== Exercise details ==
The lines beneath this instruction, from the first through the one containing "made[o].parent = made.get(o.parent, o.parent)", must be transcribed exactly; no other line belongs in the output.
====== Supplied material
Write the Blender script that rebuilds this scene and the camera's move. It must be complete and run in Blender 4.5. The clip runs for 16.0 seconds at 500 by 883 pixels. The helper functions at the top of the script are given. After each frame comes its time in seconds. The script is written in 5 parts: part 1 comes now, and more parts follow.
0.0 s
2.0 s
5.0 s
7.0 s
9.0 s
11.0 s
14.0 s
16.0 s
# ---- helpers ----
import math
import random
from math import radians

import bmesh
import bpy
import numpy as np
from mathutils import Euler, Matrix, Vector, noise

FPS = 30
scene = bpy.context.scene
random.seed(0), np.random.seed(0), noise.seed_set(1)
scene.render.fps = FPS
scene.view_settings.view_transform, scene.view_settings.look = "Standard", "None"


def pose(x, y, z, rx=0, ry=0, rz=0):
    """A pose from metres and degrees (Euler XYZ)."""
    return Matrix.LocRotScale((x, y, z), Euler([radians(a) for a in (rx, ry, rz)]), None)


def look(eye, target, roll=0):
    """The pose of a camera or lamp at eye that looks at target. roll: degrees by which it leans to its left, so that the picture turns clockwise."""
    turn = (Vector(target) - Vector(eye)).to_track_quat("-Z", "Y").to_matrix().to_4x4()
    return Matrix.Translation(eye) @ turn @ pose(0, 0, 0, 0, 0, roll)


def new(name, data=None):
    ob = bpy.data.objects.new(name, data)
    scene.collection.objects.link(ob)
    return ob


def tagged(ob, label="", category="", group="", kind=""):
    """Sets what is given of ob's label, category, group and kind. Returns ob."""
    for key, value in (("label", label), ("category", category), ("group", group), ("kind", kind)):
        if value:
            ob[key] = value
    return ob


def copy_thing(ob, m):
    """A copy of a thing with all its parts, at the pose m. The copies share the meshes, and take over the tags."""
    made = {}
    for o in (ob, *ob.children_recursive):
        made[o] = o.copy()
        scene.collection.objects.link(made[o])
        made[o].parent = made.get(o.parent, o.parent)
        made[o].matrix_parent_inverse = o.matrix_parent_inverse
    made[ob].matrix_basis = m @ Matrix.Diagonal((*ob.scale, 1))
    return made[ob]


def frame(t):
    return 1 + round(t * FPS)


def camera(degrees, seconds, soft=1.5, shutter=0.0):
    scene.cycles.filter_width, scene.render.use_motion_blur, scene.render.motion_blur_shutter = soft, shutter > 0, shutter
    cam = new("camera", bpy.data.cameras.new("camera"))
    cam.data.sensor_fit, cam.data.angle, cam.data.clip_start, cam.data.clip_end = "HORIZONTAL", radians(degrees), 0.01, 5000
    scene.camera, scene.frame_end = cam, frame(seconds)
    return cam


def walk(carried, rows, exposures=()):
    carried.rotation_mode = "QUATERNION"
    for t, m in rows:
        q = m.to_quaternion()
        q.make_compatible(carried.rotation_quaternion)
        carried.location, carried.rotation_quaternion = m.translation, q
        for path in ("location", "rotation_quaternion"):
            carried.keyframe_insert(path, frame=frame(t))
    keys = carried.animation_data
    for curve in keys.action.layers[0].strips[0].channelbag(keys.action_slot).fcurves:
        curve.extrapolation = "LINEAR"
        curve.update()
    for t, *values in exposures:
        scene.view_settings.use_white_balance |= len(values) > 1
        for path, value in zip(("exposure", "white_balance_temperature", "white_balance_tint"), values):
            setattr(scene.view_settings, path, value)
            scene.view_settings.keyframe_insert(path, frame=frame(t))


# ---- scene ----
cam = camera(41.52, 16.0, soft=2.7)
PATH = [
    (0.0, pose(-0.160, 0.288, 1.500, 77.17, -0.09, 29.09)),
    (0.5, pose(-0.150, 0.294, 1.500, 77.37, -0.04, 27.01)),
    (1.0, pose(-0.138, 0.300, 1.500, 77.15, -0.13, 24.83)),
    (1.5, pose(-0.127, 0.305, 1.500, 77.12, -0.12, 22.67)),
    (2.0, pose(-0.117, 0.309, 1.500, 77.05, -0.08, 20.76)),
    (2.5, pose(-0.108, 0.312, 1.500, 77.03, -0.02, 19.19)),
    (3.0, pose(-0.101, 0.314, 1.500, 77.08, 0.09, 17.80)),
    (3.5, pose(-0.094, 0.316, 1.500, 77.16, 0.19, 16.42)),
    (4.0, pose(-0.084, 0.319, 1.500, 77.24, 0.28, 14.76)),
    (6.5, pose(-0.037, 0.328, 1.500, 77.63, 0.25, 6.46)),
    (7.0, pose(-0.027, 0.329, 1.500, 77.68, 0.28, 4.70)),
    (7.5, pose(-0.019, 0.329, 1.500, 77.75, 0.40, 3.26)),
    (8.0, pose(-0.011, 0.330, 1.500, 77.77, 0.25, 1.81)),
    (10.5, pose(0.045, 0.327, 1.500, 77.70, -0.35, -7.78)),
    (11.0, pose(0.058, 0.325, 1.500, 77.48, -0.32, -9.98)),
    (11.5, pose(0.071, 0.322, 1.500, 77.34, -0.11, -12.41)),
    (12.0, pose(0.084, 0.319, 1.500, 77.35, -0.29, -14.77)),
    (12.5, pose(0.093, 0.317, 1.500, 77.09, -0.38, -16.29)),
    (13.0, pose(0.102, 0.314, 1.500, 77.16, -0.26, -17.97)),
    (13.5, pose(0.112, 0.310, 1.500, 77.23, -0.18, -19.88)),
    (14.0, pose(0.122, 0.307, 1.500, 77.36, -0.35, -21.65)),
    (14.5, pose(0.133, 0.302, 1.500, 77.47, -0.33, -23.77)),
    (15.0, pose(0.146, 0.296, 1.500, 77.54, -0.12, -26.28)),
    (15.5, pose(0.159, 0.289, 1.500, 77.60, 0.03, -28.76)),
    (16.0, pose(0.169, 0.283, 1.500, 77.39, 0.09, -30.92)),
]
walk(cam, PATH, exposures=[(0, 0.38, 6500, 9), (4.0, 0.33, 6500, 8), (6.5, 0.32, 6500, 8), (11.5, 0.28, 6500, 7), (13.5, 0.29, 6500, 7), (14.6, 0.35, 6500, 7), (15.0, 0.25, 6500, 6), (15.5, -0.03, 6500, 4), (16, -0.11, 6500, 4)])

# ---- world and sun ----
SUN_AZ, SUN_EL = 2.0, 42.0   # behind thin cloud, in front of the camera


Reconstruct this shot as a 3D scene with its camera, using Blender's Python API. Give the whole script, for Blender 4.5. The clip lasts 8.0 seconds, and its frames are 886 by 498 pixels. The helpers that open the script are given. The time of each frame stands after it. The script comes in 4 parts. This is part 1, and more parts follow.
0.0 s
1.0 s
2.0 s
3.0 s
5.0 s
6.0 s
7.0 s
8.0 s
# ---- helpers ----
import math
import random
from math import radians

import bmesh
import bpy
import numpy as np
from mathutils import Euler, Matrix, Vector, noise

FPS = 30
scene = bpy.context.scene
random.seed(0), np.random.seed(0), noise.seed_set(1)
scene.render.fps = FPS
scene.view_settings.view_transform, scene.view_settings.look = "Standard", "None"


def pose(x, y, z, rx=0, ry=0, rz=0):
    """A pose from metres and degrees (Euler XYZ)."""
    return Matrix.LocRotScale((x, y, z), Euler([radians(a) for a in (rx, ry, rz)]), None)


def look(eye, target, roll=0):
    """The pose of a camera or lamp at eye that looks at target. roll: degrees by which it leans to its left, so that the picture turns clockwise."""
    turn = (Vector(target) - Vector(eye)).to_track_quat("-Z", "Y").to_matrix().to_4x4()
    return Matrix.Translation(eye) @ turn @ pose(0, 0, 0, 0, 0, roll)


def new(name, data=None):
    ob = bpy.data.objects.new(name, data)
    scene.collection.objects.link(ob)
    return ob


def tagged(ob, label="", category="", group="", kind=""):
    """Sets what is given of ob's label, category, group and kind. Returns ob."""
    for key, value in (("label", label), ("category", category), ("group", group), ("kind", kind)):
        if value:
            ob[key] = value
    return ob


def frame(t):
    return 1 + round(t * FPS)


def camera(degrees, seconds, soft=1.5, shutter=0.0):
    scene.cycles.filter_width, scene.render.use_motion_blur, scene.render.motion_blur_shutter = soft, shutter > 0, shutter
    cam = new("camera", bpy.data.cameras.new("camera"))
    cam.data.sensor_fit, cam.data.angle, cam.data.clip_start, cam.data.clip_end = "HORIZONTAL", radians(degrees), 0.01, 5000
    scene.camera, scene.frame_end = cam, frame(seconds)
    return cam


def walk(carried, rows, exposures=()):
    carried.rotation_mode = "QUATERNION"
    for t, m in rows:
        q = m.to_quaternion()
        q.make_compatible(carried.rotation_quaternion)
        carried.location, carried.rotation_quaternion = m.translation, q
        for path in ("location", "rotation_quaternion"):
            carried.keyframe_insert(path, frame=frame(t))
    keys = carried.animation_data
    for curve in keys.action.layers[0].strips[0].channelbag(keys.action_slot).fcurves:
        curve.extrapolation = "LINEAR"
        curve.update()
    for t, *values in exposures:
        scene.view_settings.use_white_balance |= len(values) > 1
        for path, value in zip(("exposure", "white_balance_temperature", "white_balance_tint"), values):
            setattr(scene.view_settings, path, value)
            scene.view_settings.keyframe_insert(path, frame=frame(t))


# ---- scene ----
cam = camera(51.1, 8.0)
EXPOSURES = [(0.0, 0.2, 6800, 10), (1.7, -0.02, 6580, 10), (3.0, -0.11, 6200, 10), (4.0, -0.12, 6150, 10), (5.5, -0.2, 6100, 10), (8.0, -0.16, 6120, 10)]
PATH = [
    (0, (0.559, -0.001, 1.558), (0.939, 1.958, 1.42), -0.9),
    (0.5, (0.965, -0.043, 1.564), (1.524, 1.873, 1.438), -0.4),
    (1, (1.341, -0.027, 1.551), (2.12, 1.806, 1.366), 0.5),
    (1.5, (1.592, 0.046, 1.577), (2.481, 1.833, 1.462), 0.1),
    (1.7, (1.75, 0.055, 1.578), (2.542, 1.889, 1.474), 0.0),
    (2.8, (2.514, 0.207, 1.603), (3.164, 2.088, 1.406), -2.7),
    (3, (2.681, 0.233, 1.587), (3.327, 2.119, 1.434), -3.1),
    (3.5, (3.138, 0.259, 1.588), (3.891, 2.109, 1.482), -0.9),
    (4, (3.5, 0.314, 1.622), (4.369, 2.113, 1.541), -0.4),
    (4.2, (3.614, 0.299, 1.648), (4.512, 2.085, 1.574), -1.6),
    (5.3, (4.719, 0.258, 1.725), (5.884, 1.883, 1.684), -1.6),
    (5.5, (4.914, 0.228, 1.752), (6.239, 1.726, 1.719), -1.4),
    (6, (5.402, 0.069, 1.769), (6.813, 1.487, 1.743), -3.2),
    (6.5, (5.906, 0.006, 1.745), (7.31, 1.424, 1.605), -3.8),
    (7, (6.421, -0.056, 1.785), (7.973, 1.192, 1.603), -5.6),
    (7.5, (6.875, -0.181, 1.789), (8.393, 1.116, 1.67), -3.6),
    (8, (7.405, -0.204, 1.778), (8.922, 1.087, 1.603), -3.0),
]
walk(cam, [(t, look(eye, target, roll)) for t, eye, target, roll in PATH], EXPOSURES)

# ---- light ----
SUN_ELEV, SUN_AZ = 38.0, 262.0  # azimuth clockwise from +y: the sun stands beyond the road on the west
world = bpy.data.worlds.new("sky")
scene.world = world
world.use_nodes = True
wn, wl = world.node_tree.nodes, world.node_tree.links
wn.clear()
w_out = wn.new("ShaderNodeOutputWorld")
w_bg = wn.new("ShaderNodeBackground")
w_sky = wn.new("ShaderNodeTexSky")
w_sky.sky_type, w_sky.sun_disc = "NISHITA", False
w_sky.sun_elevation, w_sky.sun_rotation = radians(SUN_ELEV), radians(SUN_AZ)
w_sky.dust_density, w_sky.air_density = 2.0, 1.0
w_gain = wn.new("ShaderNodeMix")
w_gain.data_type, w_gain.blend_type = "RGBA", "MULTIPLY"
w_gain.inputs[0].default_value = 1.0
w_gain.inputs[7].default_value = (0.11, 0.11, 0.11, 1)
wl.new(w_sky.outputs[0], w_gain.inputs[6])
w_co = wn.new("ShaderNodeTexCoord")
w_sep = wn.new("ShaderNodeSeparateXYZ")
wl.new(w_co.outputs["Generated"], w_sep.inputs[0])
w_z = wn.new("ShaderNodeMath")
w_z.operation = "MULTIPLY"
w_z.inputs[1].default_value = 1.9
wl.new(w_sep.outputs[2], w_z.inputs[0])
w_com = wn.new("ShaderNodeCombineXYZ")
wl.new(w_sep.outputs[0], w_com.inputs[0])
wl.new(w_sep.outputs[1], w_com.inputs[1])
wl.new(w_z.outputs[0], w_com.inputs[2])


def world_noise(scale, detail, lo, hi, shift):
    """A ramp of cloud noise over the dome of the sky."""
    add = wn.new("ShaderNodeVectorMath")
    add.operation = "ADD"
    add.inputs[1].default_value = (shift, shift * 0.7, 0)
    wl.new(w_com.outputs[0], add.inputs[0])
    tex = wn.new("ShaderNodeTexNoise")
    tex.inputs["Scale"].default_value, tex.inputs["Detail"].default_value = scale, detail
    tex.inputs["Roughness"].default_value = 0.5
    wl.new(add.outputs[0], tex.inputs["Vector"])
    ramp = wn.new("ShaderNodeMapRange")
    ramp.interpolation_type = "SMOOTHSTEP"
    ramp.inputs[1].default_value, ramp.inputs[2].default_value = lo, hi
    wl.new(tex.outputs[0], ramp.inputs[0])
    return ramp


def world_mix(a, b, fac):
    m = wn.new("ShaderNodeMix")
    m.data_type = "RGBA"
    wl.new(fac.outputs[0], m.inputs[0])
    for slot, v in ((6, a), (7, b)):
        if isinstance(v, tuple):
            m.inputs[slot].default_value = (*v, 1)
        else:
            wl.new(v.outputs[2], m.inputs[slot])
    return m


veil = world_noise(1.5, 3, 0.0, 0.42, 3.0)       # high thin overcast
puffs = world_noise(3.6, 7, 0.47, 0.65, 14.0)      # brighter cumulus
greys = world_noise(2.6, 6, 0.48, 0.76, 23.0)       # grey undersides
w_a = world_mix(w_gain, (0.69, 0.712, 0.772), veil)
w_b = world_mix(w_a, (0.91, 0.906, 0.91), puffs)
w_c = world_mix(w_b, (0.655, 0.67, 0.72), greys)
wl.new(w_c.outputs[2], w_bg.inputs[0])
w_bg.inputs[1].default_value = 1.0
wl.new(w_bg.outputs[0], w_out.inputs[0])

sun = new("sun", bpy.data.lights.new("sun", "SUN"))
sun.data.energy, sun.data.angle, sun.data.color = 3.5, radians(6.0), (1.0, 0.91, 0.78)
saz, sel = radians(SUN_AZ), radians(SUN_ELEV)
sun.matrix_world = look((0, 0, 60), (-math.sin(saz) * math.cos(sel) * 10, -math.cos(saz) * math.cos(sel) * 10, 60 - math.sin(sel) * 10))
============
== The response ==
Write the Blender script that rebuilds this scene and the camera's move. It must be complete and run in Blender 4.5. The clip runs for 16.0 seconds at 500 by 883 pixels. The helper functions at the top of the script are given. After each frame comes its time in seconds. The script is written in 5 parts: part 1 comes now, and more parts follow.
0.0 s
2.0 s
5.0 s
7.0 s
9.0 s
11.0 s
14.0 s
16.0 s
# ---- helpers ----
import math
import random
from math import radians

import bmesh
import bpy
import numpy as np
from mathutils import Euler, Matrix, Vector, noise

FPS = 30
scene = bpy.context.scene
random.seed(0), np.random.seed(0), noise.seed_set(1)
scene.render.fps = FPS
scene.view_settings.view_transform, scene.view_settings.look = "Standard", "None"


def pose(x, y, z, rx=0, ry=0, rz=0):
    """A pose from metres and degrees (Euler XYZ)."""
    return Matrix.LocRotScale((x, y, z), Euler([radians(a) for a in (rx, ry, rz)]), None)


def look(eye, target, roll=0):
    """The pose of a camera or lamp at eye that looks at target. roll: degrees by which it leans to its left, so that the picture turns clockwise."""
    turn = (Vector(target) - Vector(eye)).to_track_quat("-Z", "Y").to_matrix().to_4x4()
    return Matrix.Translation(eye) @ turn @ pose(0, 0, 0, 0, 0, roll)


def new(name, data=None):
    ob = bpy.data.objects.new(name, data)
    scene.collection.objects.link(ob)
    return ob


def tagged(ob, label="", category="", group="", kind=""):
    """Sets what is given of ob's label, category, group and kind. Returns ob."""
    for key, value in (("label", label), ("category", category), ("group", group), ("kind", kind)):
        if value:
            ob[key] = value
    return ob


def copy_thing(ob, m):
    """A copy of a thing with all its parts, at the pose m. The copies share the meshes, and take over the tags."""
    made = {}
    for o in (ob, *ob.children_recursive):
        made[o] = o.copy()
        scene.collection.objects.link(made[o])
        made[o].parent = made.get(o.parent, o.parent)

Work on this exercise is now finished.